Most SOPs Are Written for Compliance, Not Learning

Many organizations believe they have a training problem.

In reality, they often have a usability problem.

Their SOPs exist.
Their documentation exists.
Their policies exist.

But employees still struggle to execute the work consistently.

Why?

Because most SOPs are written for compliance — not learning.

The Real Purpose Behind Many SOPs

A large percentage of operational documentation is created to satisfy:

  • audits
  • legal requirements
  • accreditation standards
  • policy expectations
  • risk management needs

That creates documents designed to prove information exists.

Not necessarily to help employees use it.

As a result, SOPs often become:

  • long
  • text-heavy
  • difficult to scan
  • disconnected from workflow reality
  • overloaded with policy language
  • missing operational context

Technically complete.
Operationally ineffective.

Employees Do Not Learn Well From Dense Documentation

Most employees are not sitting down to study procedures like textbooks.

They are trying to complete tasks in real time.

That means effective operational learning must support:

  • speed
  • clarity
  • accessibility
  • workflow integration
  • quick reference usage

When employees encounter a 14-page SOP during active work, they often:

  • skim it
  • ignore it
  • ask coworkers instead
  • create shortcuts
  • rely on memory

This is not laziness.

It is usually a mismatch between documentation design and human workflow behavior.

Compliance Documentation vs Learning Documentation

These are not the same thing.

Compliance Documentation Prioritizes:

  • completeness
  • policy language
  • legal defensibility
  • formal structure
  • standardized wording

Learning Documentation Prioritizes:

  • usability
  • visual clarity
  • workflow sequence
  • decision support
  • practical execution

Organizations need both.

But many workplaces only optimize for the first category.

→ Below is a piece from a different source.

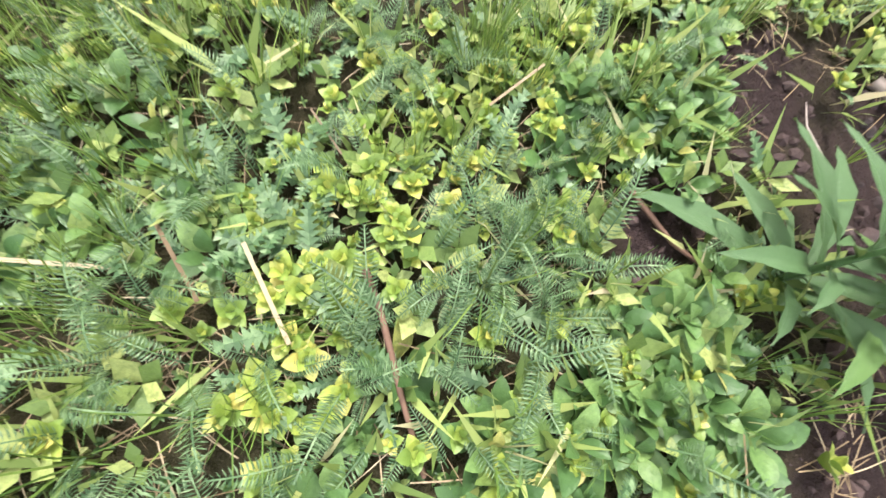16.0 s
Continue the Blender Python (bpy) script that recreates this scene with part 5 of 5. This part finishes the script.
def build_weeds():
    rng = np.random.default_rng(8)

    def region(n, spread_in, bare=0.95, x=(3.8, 6.9), y=(-1.6, 1.8)):
        return place_points(rng, n, x[0], x[1], y[0], y[1], bare, spread_in)

    def clump(cx, cy, r, n, bare=0.9):
        """n places crowded round (cx, cy)."""
        out = []
        while len(out) < n:
            x, y = rng.normal(cx, r * 0.7), rng.normal(cy, r * 0.7)
            if rng.random() > bare * bareness(x, y):
                out.append((x, y, surface(x, y)))
        return np.array(out)

    def strew(name, template, p, tilt, size, mat, label, category="weeds"):
        scatter(name, template[0], template[1], p, rng.uniform(0, 6.28, len(p)), rng.normal(0, tilt, len(p)), rng.uniform(size[0], size[1], len(p)), mat, label, category, rng)

    low = [(0, 0.35, 0.55, 0.05), (1.7, 0.3, 0.5, 0.08), (3.0, 0.4, 0.55, 0.05), (4.5, 0.3, 0.45, 0.1), (0.8, 0.6, 0.38, 0.2), (3.9, 0.7, 0.36, 0.22), (2.4, 0.8, 0.3, 0.3), (5.5, 0.7, 0.33, 0.28)]
    strew("weeds", whorl(oval_leaf(0.40, 0.2, 0.2), low), region(5600, near_end), 0.5, (0.009, 0.028), WEED, "low green small-leaved weeds covering the ground")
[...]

Why Visual and Contextual Learning Matters

Operational learning works best when information is:

  • broken into smaller pieces
  • visually structured
  • easy to navigate
  • tied to actual workflow moments

This is why employees often prefer:

  • screenshots
  • quick guides
  • short videos
  • flowcharts
  • visual walkthroughs
  • step-by-step references

These formats reduce cognitive load.

Employees do not need to “translate” the information before using it.

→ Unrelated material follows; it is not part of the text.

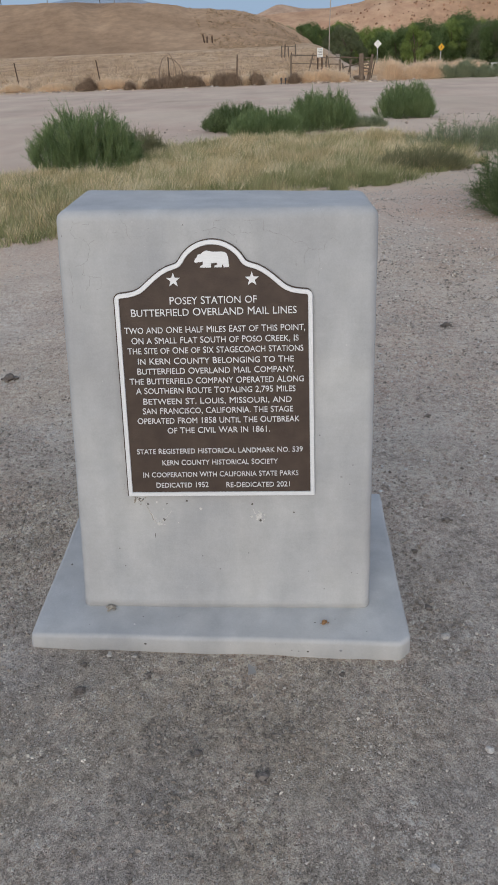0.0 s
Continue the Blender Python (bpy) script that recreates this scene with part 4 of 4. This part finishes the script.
spots = []
az = 0.9
while az < 36:
    r = rng.uniform(128, 150) if az > 4.8 else rng.uniform(240, 262)
    el = crest(TOPS, az) * rng.uniform(0.64, 1.04)
    spots.append(tree_spot(az, r, rng.choice([0, 1, 2, 2, 3]), el))
    spots.append(tree_spot(az + rng.uniform(0.3, 0.8), r + rng.uniform(8, 25), rng.choice([0, 1, 2, 2]), el * rng.uniform(0.95, 1.12)))
    az += rng.uniform(0.85, 1.35)
spots += [tree_spot(17.0, 112, 4, 3.25), tree_spot(15.3, 116, 0, 2.05), tree_spot(18.4, 124, 3, 1.9), tree_spot(16.0, 120, 3, 2.1)]
az = 0.7
while az < 5.4:
    spots.append(tree_spot(az, rng.uniform(236, 270), rng.choice([0, 1, 1, 3]), rng.uniform(1.25, 1.85)))
    az += rng.uniform(0.3, 0.5)
used = set()
for az, r, k, s in spots:
    x, y = r * math.sin(radians(az)), r * math.cos(radians(az)) - 1.6
    m = Matrix.Translation((x, y, land(x, y) - 0.1)) @ pose(0, 0, 0, 0, 0, rng.uniform(0, 360)) @ Matrix.Diagonal((s * rng.uniform(0.9, 1.15), s, s, 1))
    if k not in used:
        used.add(k)
        kinds[k].matrix_basis = m
        tagged(kinds[k], WORDS[k])
    else:
        tagged(copy_thing(kinds[k], m @ Matrix.Diagonal((*[1 / c for c in kinds[k].scale], 1))), WORDS[k])

# trees on the ridge, and shrubs over the hillside
for az, rx, h in [(14.55, 1.5, 2.3), (14.98, 1.7, 2.6), (13.25, 1.0, 1.3)]:
    x, y, z = hill_point(RIGHT, az, 0.985)
    ob = far_bush("ridge_tree", (x, y), rx, rx, h, 1500, LEAF_OLIVE, "small dark tree alone on the ridge", "tree", "trees on the ridge", 0.45, 0.35)
    ob.matrix_basis = pose(x, y, z - 0.3)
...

The Hidden Organizational Cost

Poor SOP design creates:

  • inconsistent execution
  • repeated mistakes
  • dependency on tribal knowledge
  • onboarding gaps
  • supervisor overload
  • knowledge bottlenecks

Then organizations compensate with:

  • retraining
  • repeated reminders
  • corrective conversations
  • extra meetings

The issue is often not employee unwillingness.

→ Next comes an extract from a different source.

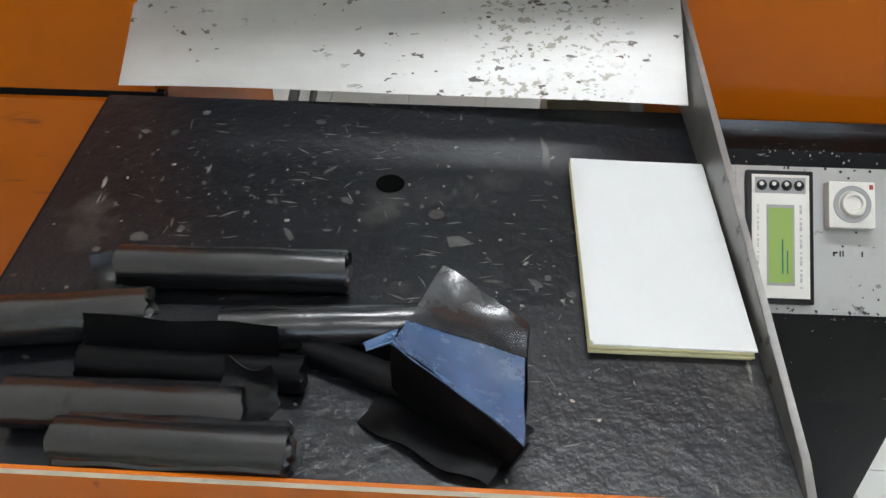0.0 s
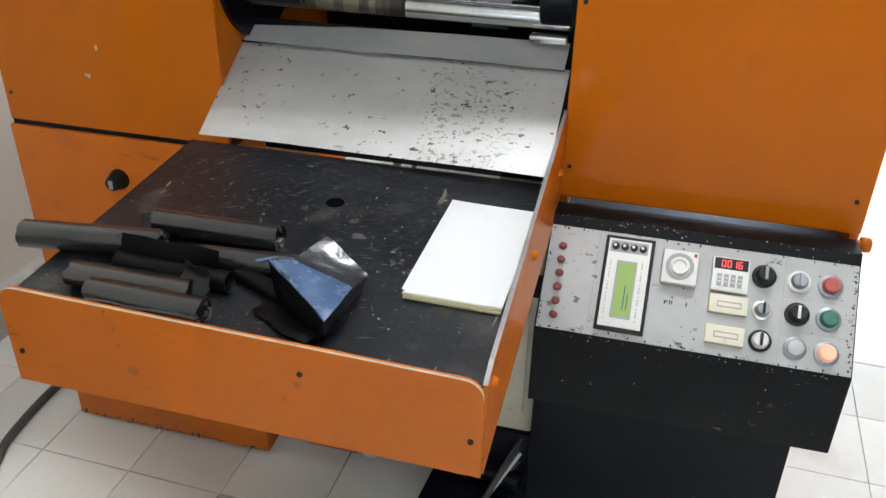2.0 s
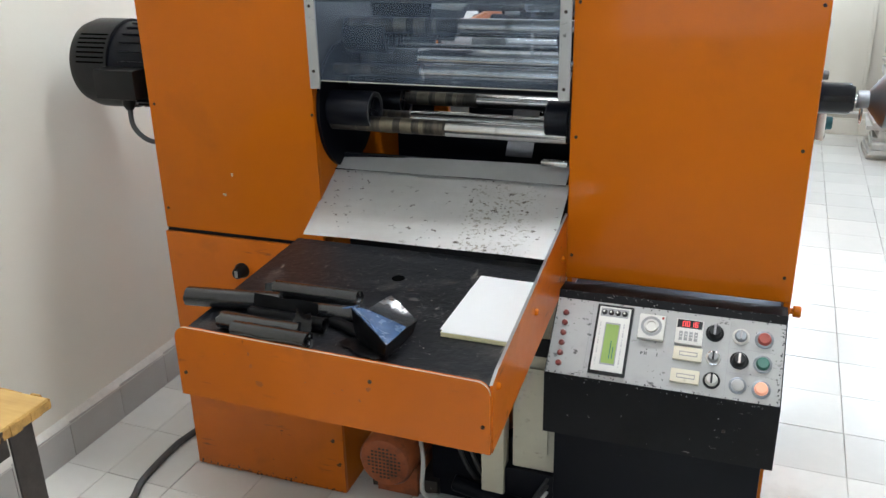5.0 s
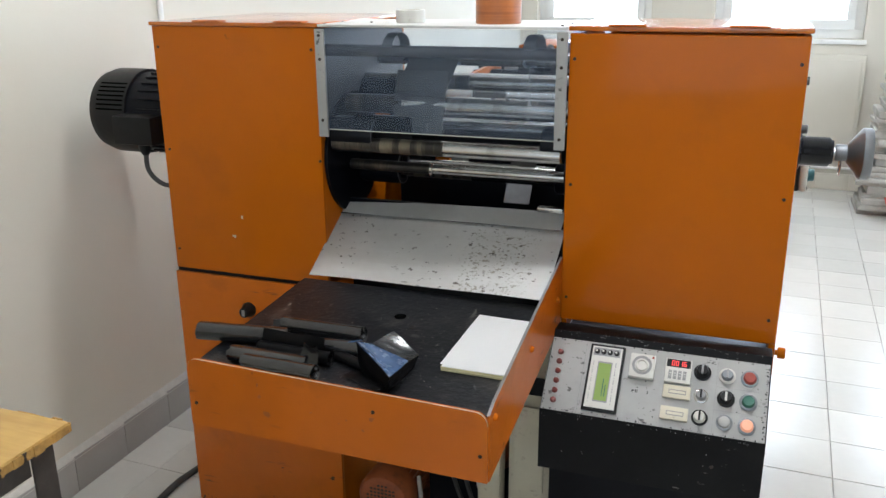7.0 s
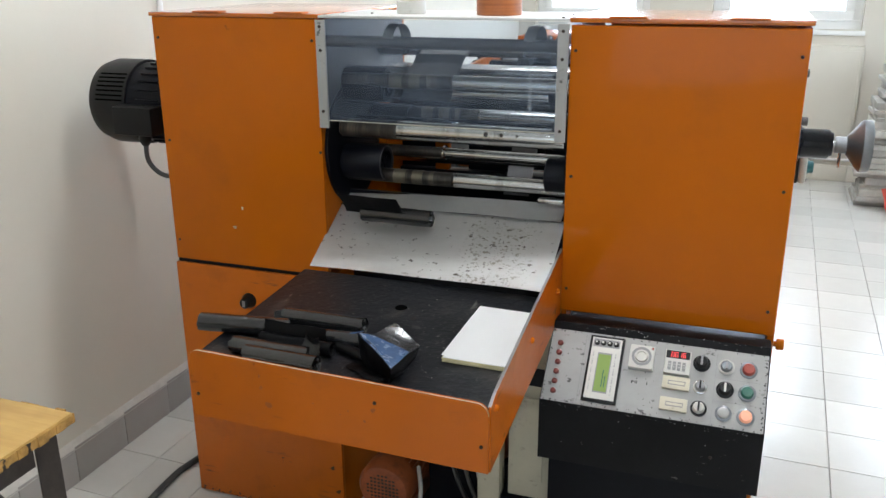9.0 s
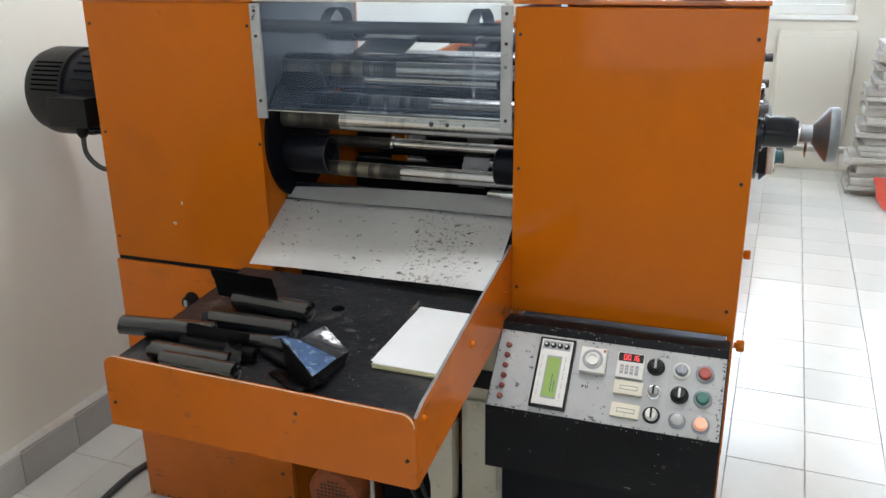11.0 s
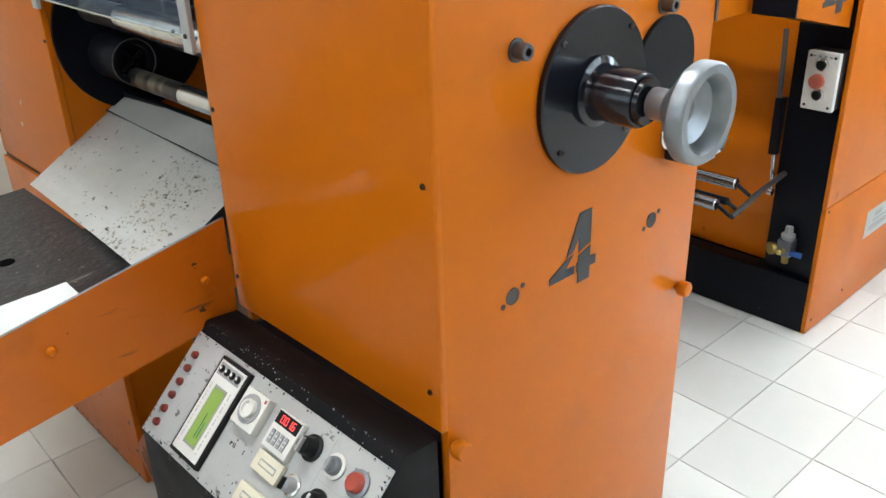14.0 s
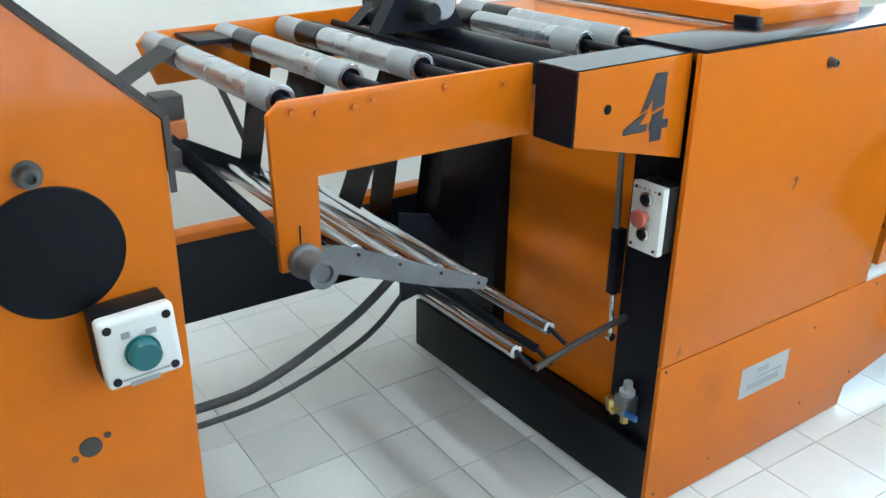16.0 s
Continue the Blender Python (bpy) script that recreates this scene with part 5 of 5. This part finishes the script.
# ---- back of the workshop ----
def supply_roll():
    s = thing("supply_roll", "big black film roll with loose bluish layer on orange stand", "film roll", (0.35, 3.1, 0))
    x, z, r = 0.345, 0.425, 0.19
    part("roll", lathe((x, 2.86, z), (0, 1, 0), [(0.012, 0), (0.012, 0.045), (0, 0.05), (0, r - 0.006), (0.006, r), (0.55, r), (0.55, 0)], 64), BLACK, s)
    bm = bmesh.new()
    rows = []
    for k in range(22):
        a = radians(150 - 9.5 * k)
        q = r + 0.006 + 0.035 * max(0, k - 15) / 6 + 0.004 * math.sin(k * 1.7)
        rows.append([bm.verts.new((x + q * math.cos(a), y, z + q * math.sin(a))) for y in (2.83, 2.95, 3.15, 3.38)])
    for p, q in zip(rows, rows[1:]):
        for i in range(3):
            bm.faces.new((p[i], p[i + 1], q[i + 1], q[i]))
    crumple(bm, 0.010, 9, 3)
    bmesh.ops.solidify(bm, geom=bm.faces[:], thickness=0.002)
    part("loose_film", bm, BLUEFILM, s, "loose bluish film layer")
    part("torn_flap", moved(sheet(0.16, 0.12, 0.02, 14, 7, 0.6), pose(x + 0.225, 2.9, 0.33, 60, 20, 60)), RUST, s, "crumpled dark film flap")
    for y in (2.875, 3.42):
        part("stand", join(box(0.315, 0.375, y, y + 0.03, 0.0405, 0.235, 0.003), box(0.10, 0.38, y - 0.01, y + 0.04, 0.0, 0.04, 0.003)), ORANGE, s)
    part("cradle", box(0.29, 0.40, 2.94, 3.40, 0.205, 0.232, 0.003), ORANGE, s)


def bales():
    random.seed(11)
    b = thing("card_stack", "leaning stack of grey flat-packed cardboard boxes", "card stack", (1.15, 3.75, 0))
    z = 0.0
    for i in range(26):
        h = random.uniform(0.022, 0.045)
        dx, dy, r = random.uniform(-.03, .03), random.uniform(-.03, .03), random.uniform(-4, 4)
        part("flat_box", moved(box(-0.22, 0.22, -0.16, 0.16, 0, h - 0.002, 0.004), Matrix.Translation((1.19 + dx + 0.004 * i, 3.78 + dy, z)) @ pose(0, 0, 0, 0, 0, r)), BALE, b)
        z += h
    solo("plastic_sheet", moved(sheet(0.25, 0.28, 0.02, 9, 4, 0.9), pose(1.26, 3.35, 0.012, 0, 0, 10)), REDBALE, "crumpled red plastic sheeting on the floor", "plastic sheet")


supply_roll()
bales()


# ---- floor, laid last ----
def lay_floor():
    f = thing("floor", "pale glazed floor tiles with dark grout, scuffed by the machine", "floor", (0, 0, 0), kind="structure")
    bed = bmesh.new()
    rows = [[bed.verts.new((x, y, zf(y) - 0.0022)) for x in (WX - 0.2, EX + 0.2)] for y in (SY - 0.2, 1.525, NY + 0.2)]
    for a, b in zip(rows, rows[1:]):
        bed.faces.new((a[0], a[1], b[1], b[0]))
    bmesh.ops.solidify(bed, geom=bed.faces[:], thickness=0.05)
    part("grout_bed", bed, GROUT, f)
    p, q, x0, y0 = 0.2057, 0.2045, -1.4138, -3.583
    me = mesh("tile", box(0.0009, p - 0.0009, 0.0009, q - 0.0009, -0.008, 0.0, 0.0010, 1), TILE)
    rest = bmesh.new()
    for i in range(20):
        for j in range(39):
            x, y = x0 + p * i, y0 + q * j
            z0, z1 = zf(y), zf(y + q)
            near = (-0.85 < x < 1.35 and 0.4 < y < 2.6) or (x < 0.1 and -0.6 < y <= 0.6) or (x > 0.3 and x < 1.0 and 2.6 <= y)
            if near:
                shared("tile", me, f, Matrix.Translation((x, y, z0 + random.uniform(-0.0004, 0.0004))) @ Matrix.Rotation(math.atan((z1 - z0) / q), 4, "X"))
            else:
                k = len(rest.verts)
                quad_box(rest, x + 0.0009, x + p - 0.0009, y + 0.0009, y + q - 0.0009, -0.008, 0.0)
                rest.verts.ensure_lookup_table()
                for v in rest.verts[k:]:
                    v.co.z += z0 + (z1 - z0) * (v.co.y - y) / q
    tagged(part("far_tiles", rest, TILE, f), kind="stuff")
    f.matrix_basis = ROOM @ f.matrix_basis


random.seed(8)
lay_floor()


# ---- what moves ----
def motions():
    # the turret swings on by two thirds of a turn and stops
    turn = [(0.0, -240), (3.05, -240), (3.25, -231), (3.5, -216), (4.0, -190), (4.6, -164), (5.25, -137), (5.9, -110), (6.5, -84), (7.0, -58), (7.5, -34), (7.8, -13), (8.0, -3), (8.2, 0), (16.0, 0)]
    walk(TURRET, [(t, Matrix.Translation((0, TY, TZ)) @ pose(0, 0, 0, a, 0, 0)) for t, a in turn])

    def mandrel(a):
        y, z = station(242 + a, MR)
        return y, z - 0.0185
    # the fresh roll rides on its chuck, is let go and drops down the chute on to the table
    rows = []
    for t, a in turn[:-1]:
        y, z = mandrel(a)
        rows.append((t, pose(-0.372, y, z, min(0, a * 0.3), 0, 0)))
    y, z = mandrel(0)
    rest = pose(-0.388, -0.278, ZT(-0.278) + 0.001, 3, 0, -4)
    rows += [(8.7, pose(-0.372, y, z, 0, 0, 0)), (8.9, pose(-0.372, y - 0.06, z - 0.02, 12, 0, 0)), (9.05, pose(-0.38, -0.04, 0.765, 30, 0, 0)),
             (9.2, pose(-0.385, -0.15, 0.716, 20, 0, -2)), (9.45, pose(-0.386, -0.262, ZT(-0.262) + 0.001, 6, 0, -4)), (9.7, rest), (16.0, rest)]
    walk(FRESH, rows)
    # the strip follows the chuck down, then is drawn back over the rollers
    hang = [(0.0, 0.300, 1.158, -60), (5.4, 0.300, 1.158, -60), (6.0, 0.21, 1.130, -40), (6.5, 0.150, 1.125, -26), (7.0, 0.125, 1.140, -20), (7.5, 0.062, 1.090, -4), (7.8, 0.050, 1.068, 0), (8.0, 0.046, 1.040, 2),
            (8.3, 0.046, 1.040, 2), (8.6, 0.12, 1.10, -20), (9.0, 0.24, 1.145, -50), (9.4, 0.320, 1.160, -75), (16.0, 0.320, 1.160, -75)]
    walk(STRIP, [(t, pose(-0.358, y, z, a, 0, 0)) for t, y, z, a in hang])
    lead = [(0.0, 0.36, 1.170, -80), (5.4, 0.36, 1.170, -80), (6.0, 0.30, 1.170, -66), (6.5, 0.265, 1.168, -62), (7.0, 0.215, 1.170, -55), (7.5, 0.130, 1.165, -26), (8.0, 0.118, 1.136, -28),
            (8.3, 0.118, 1.136, -28), (8.7, 0.20, 1.15, -45), (9.4, 0.37, 1.170, -82), (16.0, 0.37, 1.170, -82)]
    walk(LEAD, [(t, pose(-0.358, y, z, a, 0, 0)) for t, y, z, a in lead])


motions()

The issue is that the learning infrastructure was never designed for practical application.

SOPs Should Function Like Operational Tools

The best operational documentation behaves less like a manual and more like a support system.

Employees should be able to quickly identify:

  • what to do
  • when to do it
  • where to find information
  • who owns the step
  • what common errors look like

Good SOPs reduce uncertainty.

Great SOPs reduce dependency.

Final Thought

Compliance matters.

But documentation alone does not create capability.

Employees learn best through systems that are:

  • practical
  • visual
  • contextual
  • accessible during real work

If a procedure cannot realistically support execution, it is not functioning as a learning tool.

It is functioning as archived information.

And modern organizations need operational learning systems — not just stored documentation.